The terms LTV (Lifetime Value) and CLTV (Customer Lifetime Value) are often used interchangeably, but there are differences:
🔹 LTV refers to the average value of all customers over time.
🔹 CLV is more specific, tracking individual customer value based on behavior.
For practical e-commerce applications, both metrics guide retention strategies, helping businesses focus on long-term customer profitability rather than short-term gains.
What Is the 80/20 Rule for Customer Lifetime Value?
The 80/20 rule, or Pareto Principle, states that 80% of a company’s revenue comes from 20% of its customers. This means that:
- The top 20% of customers contribute the most value.
- Retaining and nurturing high-LTV customers should be a priority.
- Businesses should create VIP experiences, loyalty programs, and personalized marketing to keep their most valuable customers engaged.
Focusing on LTV marketing strategies allows brands to maximize revenue from their most profitable customer segments.
Why LTV Matters for E-commerce Growth
Investing in LTV marketing delivers several major benefits:
1. Reducing Customer Acquisition Costs (CAC)
Customer acquisition is expensive—research shows it costs 5-7x more to acquire a new customer than to retain an existing one. Businesses spread acquisition costs over more repeat purchases, improving ROI by increasing LTV.
2. Improving Profit Margins
Brands with strong LTV metrics can afford to spend more on customer retention strategies (email marketing, loyalty programs, and personalized experiences) while lowering reliance on expensive PPC ads.
Many businesses are shifting focus toward maximizing revenue from existing customers instead of increasing ad spend to combat rising marketing costs.
3. Creating Loyal Brand Advocates
Customers with high LTV are more likely to refer new buyers, engage with content, and support brand initiatives.
Referral programs, loyalty rewards, and personalized engagement further strengthen these relationships.
Real-World Success: Burble’s 471% Revenue Growth
Future Holidays worked with Burble, a health & wellness e-commerce brand, to enhance their customer retention and LTV marketing strategies.
How They Did It:
✅ Launched a new website optimized for repeat purchases
✅ Developed targeted email & pre-order campaigns
✅ Implemented multi-channel marketing to retain customers
The result? 471% increase in revenue per user, proving that LTV-focused marketing strategies drive significant, sustainable growth.
📌 Read the full case study: Burble Case Study
Best Strategies to Improve LTV Marketing
1. Personalization & Customer Engagement
Modern consumers expect tailored shopping experiences.
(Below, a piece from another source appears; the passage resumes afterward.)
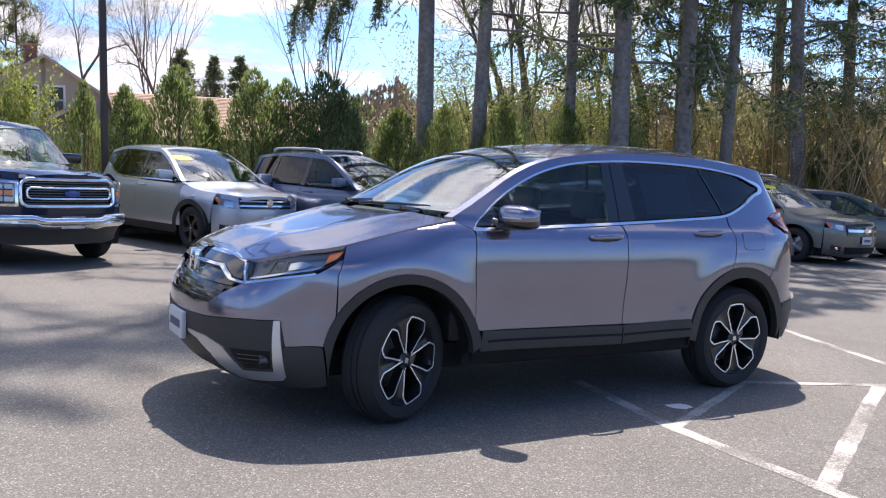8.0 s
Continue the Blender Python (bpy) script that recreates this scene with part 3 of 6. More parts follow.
# ---- the grey compact SUV in the middle of the lot ----
def top_loft(rail, skin, bulge, crown, stations, across=14):
    """Rows across the car over the roof rails: (x, z) along rail, bowed forward by bulge and up by crown."""
    rows = []
    for x, z in stations:
        y = -skin.at(skin.s_of(x, z), z).y
        row = []
        for j in range(across + 1):
            q = -1 + 2 * j / across
            if j in (1, across - 1):
                q *= 1.10  # the glass reaches close to the rail
            row.append(Vector((x - smooth(bulge, x) * (1 - q * q), y * q, z + smooth(crown, x) * (1 - abs(q) ** 2.6))))
        rows.append(row)
    return rows


def build_seats(parent, x_front, x_rear, floor, top, mat, half=0.36):
    for x, y, deep in ((x_front, -half, 0.24), (x_front, half, 0.24), (x_rear, -half * 0.95, 0.30), (x_rear, half * 0.95, 0.30)):
        bm = boxed(x - 0.28, x + 0.22, y - deep, y + deep, floor + 0.25, floor + 0.42, 0.05)
        seat = part("seat", bm, mat, parent)
        bm = boxed(-0.07, 0.07, -deep, deep, 0, top - floor - 0.62, 0.05)
        bmesh.ops.transform(bm, matrix=Matrix.Translation((x + 0.24, y, floor + 0.38)) @ Matrix.Rotation(radians(16), 4, "Y"), verts=bm.verts)
        part("backrest", bm, mat, seat)
        bm = boxed(-0.045, 0.045, -0.13, 0.13, 0, 0.19, 0.04)
        bmesh.ops.transform(bm, matrix=Matrix.Translation((x + 0.24 + (top - floor - 0.58) * 0.29, y, top - 0.20)) @ Matrix.Rotation(radians(8), 4, "Y"), verts=bm.verts)
        part("headrest", bm, mat, seat)


def build_steering(parent, x, y, z, r=0.185):
    bm = bmesh.new()
    ring = [(r * math.cos(a), r * math.sin(a), 0) for a in (2 * math.pi * k / 28 for k in range(29))]
    add_tube(bm, ring, 0.016, 8, False)
    for a in (90, 210, 330):
        add_tube(bm, [(0, 0, 0.01), (r * math.cos(radians(a)), r * math.sin(radians(a)), 0)], 0.014, 6)
    add_box(bm, -0.06, 0.06, -0.05, 0.05, -0.01, 0.03, 0.015)
    bmesh.ops.transform(bm, matrix=Matrix.Translation((x, y, z)) @ Matrix.Rotation(radians(62), 4, "Y") @ Matrix.Rotation(radians(90), 4, "Z"), verts=bm.verts)
    part("steering_wheel", bm, M["cabin_plastic"], parent)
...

AI-driven personalization increases engagement and retention by delivering relevant product recommendations, customized email campaigns, and dynamic content.
How to Implement:
✔ AI-powered recommendations (show products based on browsing history)
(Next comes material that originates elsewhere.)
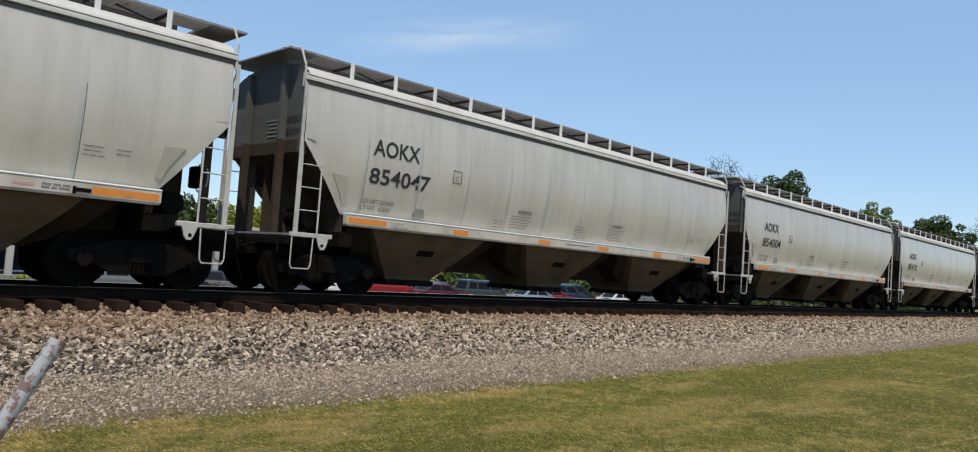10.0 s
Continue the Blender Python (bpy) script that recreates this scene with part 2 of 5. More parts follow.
def prepare(wanted):
    """Meshes of flat letters in the x-z plane, lower left corner at the origin, facing -y: (text, size, squeeze)."""
    obs = []
    for text, size, squeeze in wanted:
        cu = bpy.data.curves.new("letters", "FONT")
        cu.body, cu.size, cu.extrude, cu.resolution_u, cu.offset = text, size / 0.73, 0.0, 3, (0.022 if size > 0.2 else 0.016) * size
        obs.append(new("letters", cu))
    graph = bpy.context.evaluated_depsgraph_get()
    for ob, key in zip(obs, wanted):
        me = bpy.data.meshes.new_from_object(ob.evaluated_get(graph))
        me.transform(Matrix.Diagonal((key[2], 1, 1, 1)))
        me.transform(pose(0, 0, 0, 90))
        LETTERS[key] = me
    for ob in obs:
        cu = ob.data
        bpy.data.objects.remove(ob)
        bpy.data.curves.remove(cu)


def lettering(text, size, squeeze=1.0):
    return LETTERS[(text, size, squeeze)].copy()


def written(name, text, size, x, z, parent, material, squeeze=1.0, seed=11.0):
    """Lettering on the side of a wagon."""
    me = hug(lettering(text, size, squeeze), x, z, seed)
    me.name = name
    me.materials.append(material)
    ob = new(name, me)
    ob.parent = parent
    ob.matrix_basis = pose(x, 0, z)
    return ob


# ---- the hopper wagons ----
NUMBERS = {-1: "854103", 0: "854118", 1: "854144", 2: "854048", 3: "854009", 4: "854006", 5: "854031", 6: "854097", 7: "854023", 8: "854121",
           9: "854066", 10: "854129", 11: "854047", 12: "854004", 13: "854142", 14: "854140", 15: "854133", 16: "854027", 17: "854000",
           18: "854016", 19: "854112", 20: "854037", 21: "854138", 22: "854021", 23: "854120", 24: "854088", 25: "854395", 26: "540103",
           27: "854072", 28: "854025", 29: "854101", 30: "854137", 31: "854038", 32: "854010", 33: "854122", 34: "854014", 35: "854042",
           36: "854046", 37: "854005", 38: "854033", 39: "854135"}
FIRST, LAST = -1, 40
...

✔ Segmented email marketing (exclusive offers for VIP customers)
✔ Dynamic website content (personalized banners, discounts, and pop-ups)
2. Subscription Models & Loyalty Programs
Subscription-based models and rewards programs encourage long-term customer commitment, directly boosting LTV.
How to Implement:
✔ Offer subscription plans for consumables (e.g., skincare, vitamins)
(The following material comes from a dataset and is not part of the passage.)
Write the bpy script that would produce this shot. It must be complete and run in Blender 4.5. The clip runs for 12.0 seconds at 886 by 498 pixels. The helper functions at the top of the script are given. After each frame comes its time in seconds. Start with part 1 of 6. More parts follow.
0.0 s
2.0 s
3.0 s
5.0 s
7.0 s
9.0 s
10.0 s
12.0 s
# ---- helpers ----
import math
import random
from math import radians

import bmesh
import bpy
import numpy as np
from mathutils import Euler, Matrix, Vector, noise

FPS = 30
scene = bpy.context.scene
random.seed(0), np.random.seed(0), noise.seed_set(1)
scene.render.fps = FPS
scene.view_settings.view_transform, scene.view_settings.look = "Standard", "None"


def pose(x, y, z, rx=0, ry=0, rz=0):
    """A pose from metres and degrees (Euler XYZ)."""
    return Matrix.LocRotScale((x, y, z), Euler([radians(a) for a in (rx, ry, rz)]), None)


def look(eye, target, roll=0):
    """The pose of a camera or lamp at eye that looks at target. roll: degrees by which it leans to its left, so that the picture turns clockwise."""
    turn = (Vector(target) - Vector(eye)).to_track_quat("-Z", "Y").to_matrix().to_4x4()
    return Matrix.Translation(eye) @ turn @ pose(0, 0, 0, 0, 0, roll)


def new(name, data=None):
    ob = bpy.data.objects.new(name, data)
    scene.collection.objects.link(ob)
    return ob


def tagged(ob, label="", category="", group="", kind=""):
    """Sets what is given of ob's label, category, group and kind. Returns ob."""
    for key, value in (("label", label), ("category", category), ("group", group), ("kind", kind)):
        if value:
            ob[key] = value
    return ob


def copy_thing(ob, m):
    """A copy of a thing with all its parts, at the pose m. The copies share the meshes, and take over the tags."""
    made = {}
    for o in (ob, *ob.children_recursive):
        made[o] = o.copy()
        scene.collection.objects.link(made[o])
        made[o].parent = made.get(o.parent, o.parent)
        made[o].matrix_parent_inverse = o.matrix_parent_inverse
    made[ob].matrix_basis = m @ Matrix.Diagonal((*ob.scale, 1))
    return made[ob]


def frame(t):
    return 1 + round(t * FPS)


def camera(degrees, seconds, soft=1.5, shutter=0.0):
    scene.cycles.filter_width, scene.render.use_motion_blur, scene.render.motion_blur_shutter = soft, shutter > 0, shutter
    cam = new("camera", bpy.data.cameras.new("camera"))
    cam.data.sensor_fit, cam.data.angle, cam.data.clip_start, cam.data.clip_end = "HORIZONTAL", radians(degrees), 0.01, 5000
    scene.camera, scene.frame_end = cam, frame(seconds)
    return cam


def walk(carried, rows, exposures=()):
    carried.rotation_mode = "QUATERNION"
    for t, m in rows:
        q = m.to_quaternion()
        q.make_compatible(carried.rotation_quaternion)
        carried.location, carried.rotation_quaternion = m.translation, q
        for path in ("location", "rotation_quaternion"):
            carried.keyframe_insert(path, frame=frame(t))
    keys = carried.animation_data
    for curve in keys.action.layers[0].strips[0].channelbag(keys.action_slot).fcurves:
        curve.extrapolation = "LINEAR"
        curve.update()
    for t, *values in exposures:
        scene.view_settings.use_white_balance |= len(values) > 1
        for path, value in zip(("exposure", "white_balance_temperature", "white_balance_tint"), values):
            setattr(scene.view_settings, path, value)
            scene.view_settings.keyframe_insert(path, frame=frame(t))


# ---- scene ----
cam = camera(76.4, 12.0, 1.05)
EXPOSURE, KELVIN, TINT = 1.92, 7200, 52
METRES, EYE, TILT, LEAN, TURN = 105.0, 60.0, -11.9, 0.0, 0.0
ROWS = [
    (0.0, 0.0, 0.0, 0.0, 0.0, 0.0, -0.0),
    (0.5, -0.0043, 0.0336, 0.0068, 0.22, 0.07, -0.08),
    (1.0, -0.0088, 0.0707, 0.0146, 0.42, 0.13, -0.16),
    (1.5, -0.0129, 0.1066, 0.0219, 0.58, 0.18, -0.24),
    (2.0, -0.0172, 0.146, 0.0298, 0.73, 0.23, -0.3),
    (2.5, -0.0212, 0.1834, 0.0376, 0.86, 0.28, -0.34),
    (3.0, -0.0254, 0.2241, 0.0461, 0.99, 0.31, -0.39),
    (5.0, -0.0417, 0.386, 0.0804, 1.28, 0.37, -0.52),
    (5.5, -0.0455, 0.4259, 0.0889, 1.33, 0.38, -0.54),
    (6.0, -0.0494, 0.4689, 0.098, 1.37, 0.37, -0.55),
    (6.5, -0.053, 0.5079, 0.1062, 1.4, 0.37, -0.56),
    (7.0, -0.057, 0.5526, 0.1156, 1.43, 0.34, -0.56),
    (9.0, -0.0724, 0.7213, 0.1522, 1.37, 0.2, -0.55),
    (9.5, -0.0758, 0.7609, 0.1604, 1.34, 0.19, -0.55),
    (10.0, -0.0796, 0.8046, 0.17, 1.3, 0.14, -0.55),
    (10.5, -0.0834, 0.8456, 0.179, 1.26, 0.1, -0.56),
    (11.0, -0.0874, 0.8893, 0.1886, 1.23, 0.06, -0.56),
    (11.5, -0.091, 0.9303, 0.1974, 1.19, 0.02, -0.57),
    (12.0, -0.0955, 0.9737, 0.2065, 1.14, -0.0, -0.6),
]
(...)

✔ Launch loyalty programs with tiered benefits
✔ Provide early access to sales and premium content for top customers
3. Upselling & Cross-Selling
Encouraging customers to buy higher-value items or complementary products increases LTV without raising acquisition costs. Some brands focus on creating more opportunities for customers to upgrade their purchase as a natural way to increase revenue.
How to Implement:
✔ Use post-purchase email sequences for upselling
✔ Offer bundled deals & “frequently bought together” discounts
✔ Use exit-intent pop-ups with exclusive offers
4. Customer Service & Post-Purchase Engagement
Many businesses fail to recognize how customer churn quietly erodes revenue, making it essential to track and address negative retention metrics before they impact LTV.
For brands looking to refine their retention strategy, uncovering weak points in churn analysis can reveal exactly where the biggest drop-offs occur.
How to Implement:
✔ Provide real-time support (live chat, social media, SMS)
✔ Send automated post-purchase follow-ups (care tips, upsell opportunities)
✔ Implement hassle-free return policies to build trust
Measuring Success: Lifetime Value Analysis & Key Metrics
Tracking LTV growth requires monitoring multiple retention and engagement metrics.
Key Metrics to Track:
📊 Retention Rate – Percentage of customers who return after their first purchase
📊 Churn Rate – Percentage of customers who stop engaging with the brand
📊 Repeat Purchase Rate – Percentage of customers making multiple purchases
📊 Average Order Value (AOV) – Average spend per transaction
📊 Customer Engagement Score – Tracks customer interactions (reviews, referrals, UGC)
Using analytics tools like Google Analytics, Shopify Reports, or CRM dashboards, brands can continuously refine LTV strategies.
Final Thoughts
E-commerce brands that focus on maximizing LTV gain a significant competitive advantage. Instead of chasing new customers, retaining and nurturing existing ones leads to higher profitability, brand loyalty, and long-term revenue growth.
🔹 Prioritize LTV marketing today—because customer relationships are the foundation of sustainable e-commerce success.